[BEGIN Supplied records]

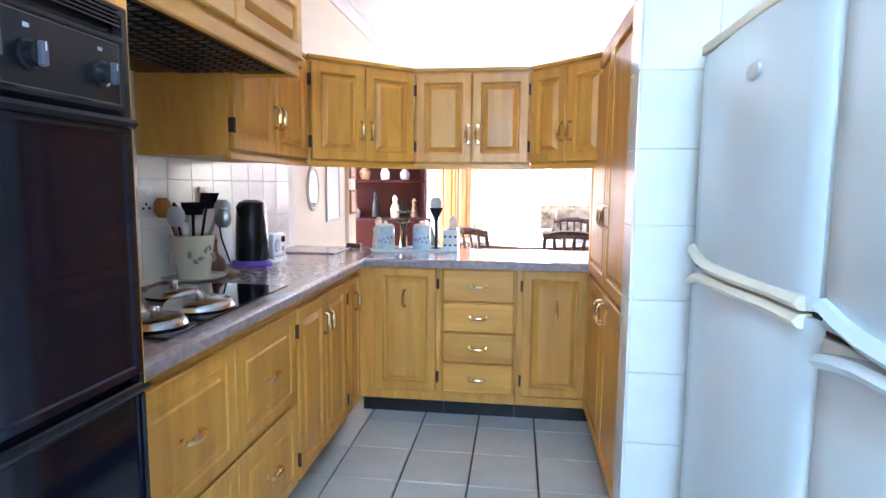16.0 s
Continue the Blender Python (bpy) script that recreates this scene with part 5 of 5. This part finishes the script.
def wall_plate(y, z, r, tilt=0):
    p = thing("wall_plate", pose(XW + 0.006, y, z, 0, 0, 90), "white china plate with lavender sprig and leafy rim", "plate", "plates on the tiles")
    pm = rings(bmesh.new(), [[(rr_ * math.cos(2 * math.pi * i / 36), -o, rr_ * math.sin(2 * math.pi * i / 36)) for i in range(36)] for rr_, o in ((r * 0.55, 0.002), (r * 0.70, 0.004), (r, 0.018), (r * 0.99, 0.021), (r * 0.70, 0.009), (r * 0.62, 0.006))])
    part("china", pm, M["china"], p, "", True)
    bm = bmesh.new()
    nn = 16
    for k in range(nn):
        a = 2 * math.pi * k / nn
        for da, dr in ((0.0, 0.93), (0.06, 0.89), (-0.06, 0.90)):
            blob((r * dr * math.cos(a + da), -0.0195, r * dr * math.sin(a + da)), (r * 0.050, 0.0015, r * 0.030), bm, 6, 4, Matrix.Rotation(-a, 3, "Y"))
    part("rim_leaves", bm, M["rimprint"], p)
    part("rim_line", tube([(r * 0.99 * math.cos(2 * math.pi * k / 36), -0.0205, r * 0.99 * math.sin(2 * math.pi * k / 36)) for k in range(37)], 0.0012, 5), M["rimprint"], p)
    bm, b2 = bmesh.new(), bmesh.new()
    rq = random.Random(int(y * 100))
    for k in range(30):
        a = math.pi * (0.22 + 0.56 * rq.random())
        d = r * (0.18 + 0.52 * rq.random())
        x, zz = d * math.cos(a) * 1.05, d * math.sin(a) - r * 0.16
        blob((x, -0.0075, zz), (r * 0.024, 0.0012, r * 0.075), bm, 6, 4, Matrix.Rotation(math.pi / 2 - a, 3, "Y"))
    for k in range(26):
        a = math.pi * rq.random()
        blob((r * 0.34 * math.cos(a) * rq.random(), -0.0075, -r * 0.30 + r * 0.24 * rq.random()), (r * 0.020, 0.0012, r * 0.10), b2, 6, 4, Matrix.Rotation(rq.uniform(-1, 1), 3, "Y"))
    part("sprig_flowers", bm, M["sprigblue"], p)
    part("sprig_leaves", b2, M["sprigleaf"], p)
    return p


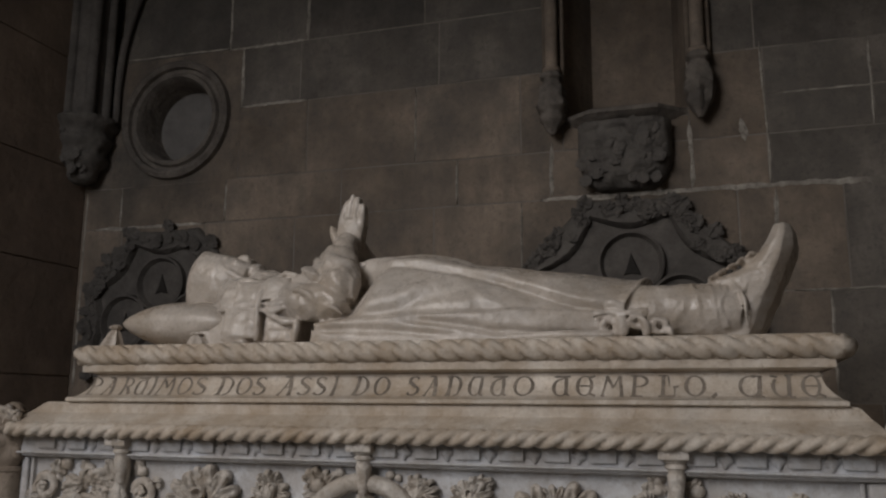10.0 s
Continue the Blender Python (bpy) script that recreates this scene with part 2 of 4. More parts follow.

[END Supplied records]

» **Work required**
Print the listing above in full, exactly as written. Omit any pictures.

» **Written reply**
16.0 s
Continue the Blender Python (bpy) script that recreates this scene with part 5 of 5. This part finishes the script.
def wall_plate(y, z, r, tilt=0):
    p = thing("wall_plate", pose(XW + 0.006, y, z, 0, 0, 90), "white china plate with lavender sprig and leafy rim", "plate", "plates on the tiles")
    pm = rings(bmesh.new(), [[(rr_ * math.cos(2 * math.pi * i / 36), -o, rr_ * math.sin(2 * math.pi * i / 36)) for i in range(36)] for rr_, o in ((r * 0.55, 0.002), (r * 0.70, 0.004), (r, 0.018), (r * 0.99, 0.021), (r * 0.70, 0.009), (r * 0.62, 0.006))])
    part("china", pm, M["china"], p, "", True)
    bm = bmesh.new()
    nn = 16
    for k in range(nn):
        a = 2 * math.pi * k / nn
        for da, dr in ((0.0, 0.93), (0.06, 0.89), (-0.06, 0.90)):
            blob((r * dr * math.cos(a + da), -0.0195, r * dr * math.sin(a + da)), (r * 0.050, 0.0015, r * 0.030), bm, 6, 4, Matrix.Rotation(-a, 3, "Y"))
    part("rim_leaves", bm, M["rimprint"], p)
    part("rim_line", tube([(r * 0.99 * math.cos(2 * math.pi * k / 36), -0.0205, r * 0.99 * math.sin(2 * math.pi * k / 36)) for k in range(37)], 0.0012, 5), M["rimprint"], p)
    bm, b2 = bmesh.new(), bmesh.new()
    rq = random.Random(int(y * 100))
    for k in range(30):
        a = math.pi * (0.22 + 0.56 * rq.random())
        d = r * (0.18 + 0.52 * rq.random())
        x, zz = d * math.cos(a) * 1.05, d * math.sin(a) - r * 0.16
        blob((x, -0.0075, zz), (r * 0.024, 0.0012, r * 0.075), bm, 6, 4, Matrix.Rotation(math.pi / 2 - a, 3, "Y"))
    for k in range(26):
        a = math.pi * rq.random()
        blob((r * 0.34 * math.cos(a) * rq.random(), -0.0075, -r * 0.30 + r * 0.24 * rq.random()), (r * 0.020, 0.0012, r * 0.10), b2, 6, 4, Matrix.Rotation(rq.uniform(-1, 1), 3, "Y"))
    part("sprig_flowers", bm, M["sprigblue"], p)
    part("sprig_leaves", b2, M["sprigleaf"], p)
    return p


10.0 s
Continue the Blender Python (bpy) script that recreates this scene with part 2 of 4. More parts follow.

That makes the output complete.